- [EXERCISE INSTRUCTIONS]:
Write every line out verbatim and omit the pictures.

- [STORED DATA]:
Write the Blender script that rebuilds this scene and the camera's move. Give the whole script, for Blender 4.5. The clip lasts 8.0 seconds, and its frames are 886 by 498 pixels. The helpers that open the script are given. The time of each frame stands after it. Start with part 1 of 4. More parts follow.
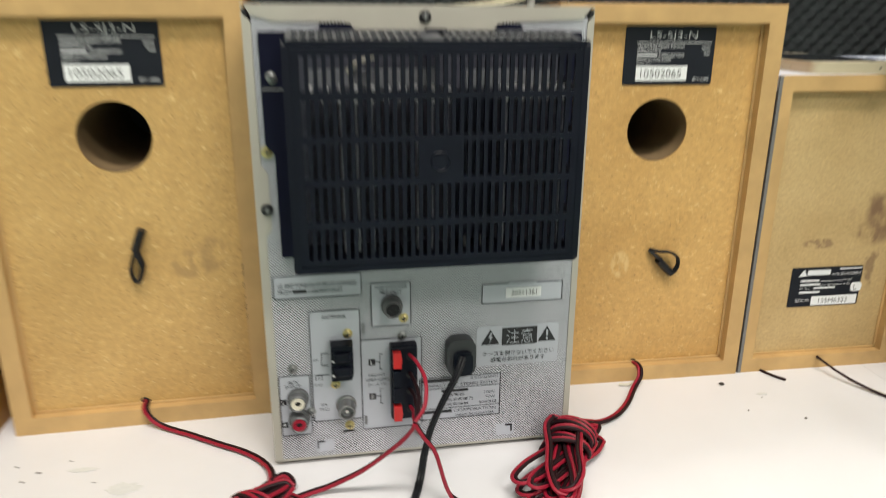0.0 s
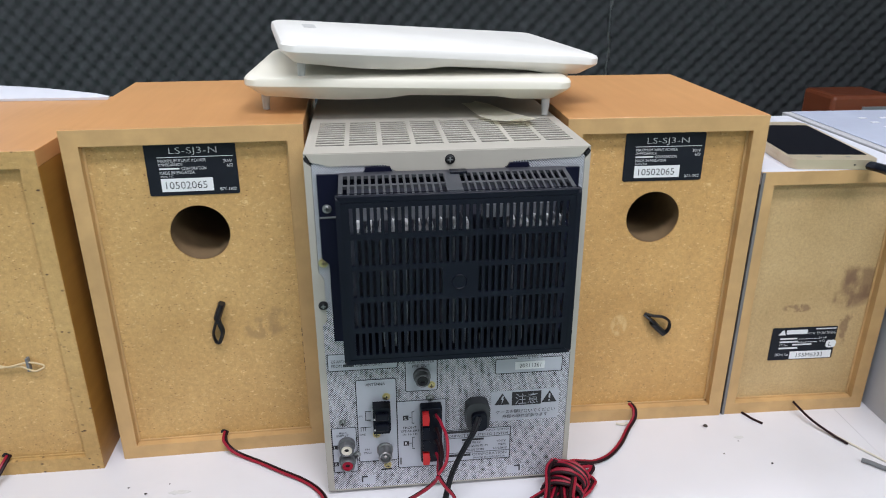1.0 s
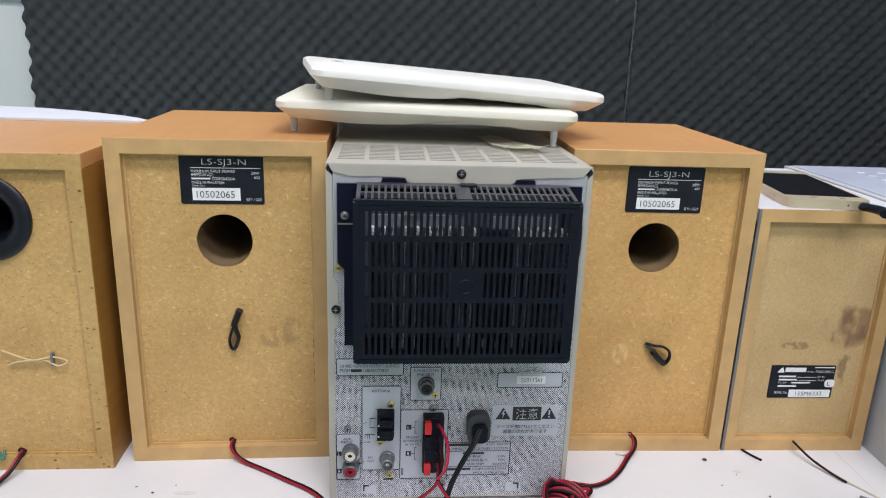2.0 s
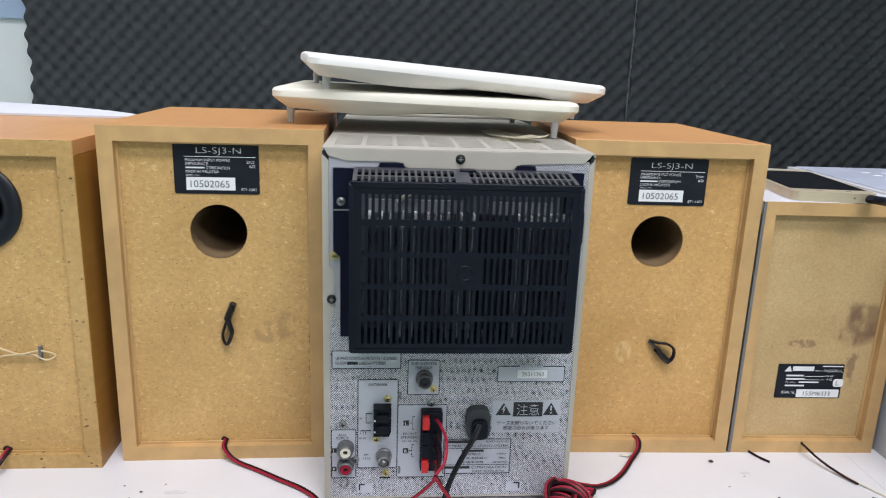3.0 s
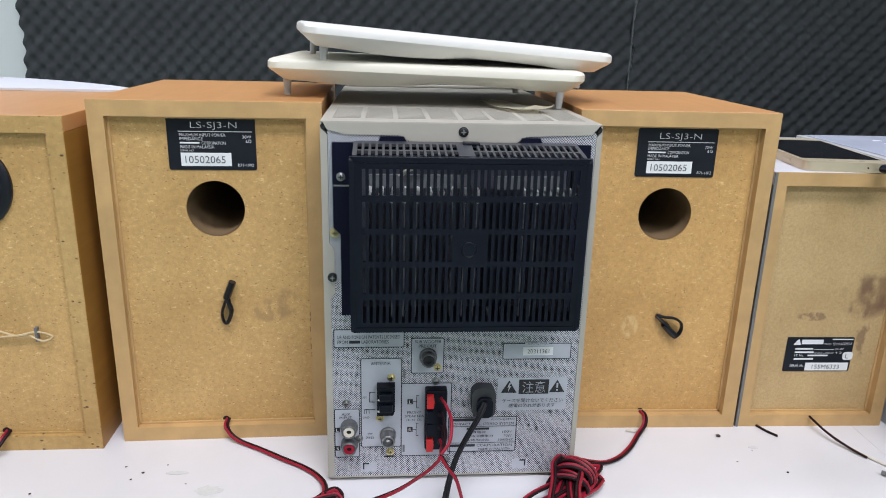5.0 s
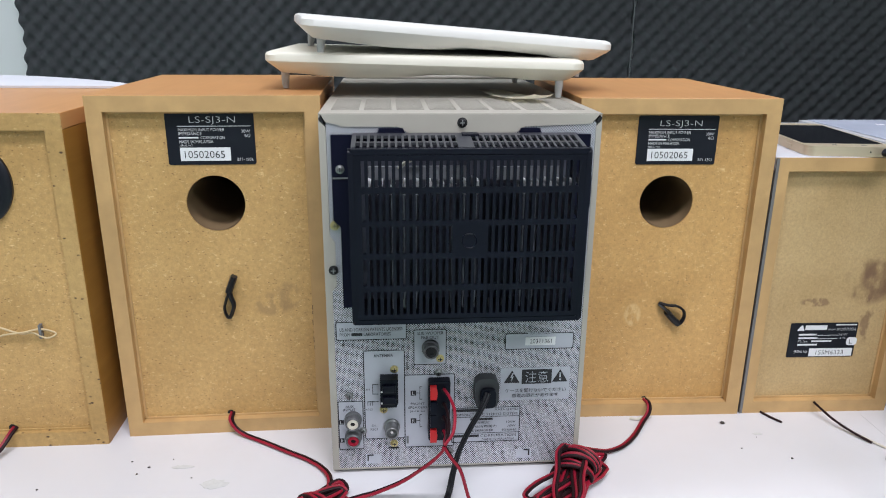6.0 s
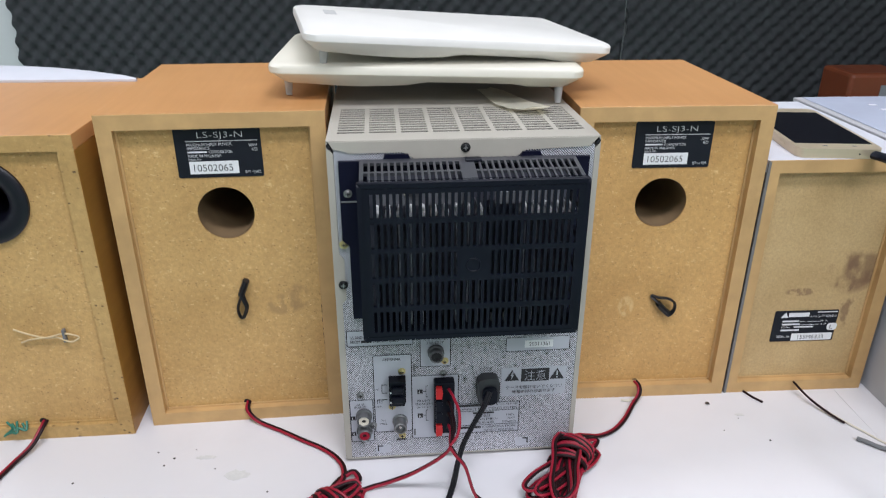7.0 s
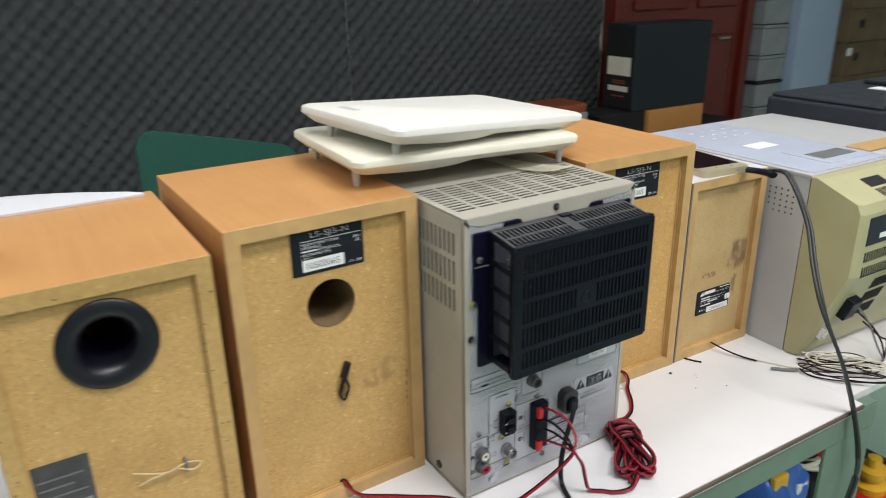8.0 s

- [SOLUTION BELOW]:
Write the Blender script that rebuilds this scene and the camera's move. Give the whole script, for Blender 4.5. The clip lasts 8.0 seconds, and its frames are 886 by 498 pixels. The helpers that open the script are given. The time of each frame stands after it. Start with part 1 of 4. More parts follow.
0.0 s
1.0 s
2.0 s
3.0 s
5.0 s
6.0 s
7.0 s
8.0 s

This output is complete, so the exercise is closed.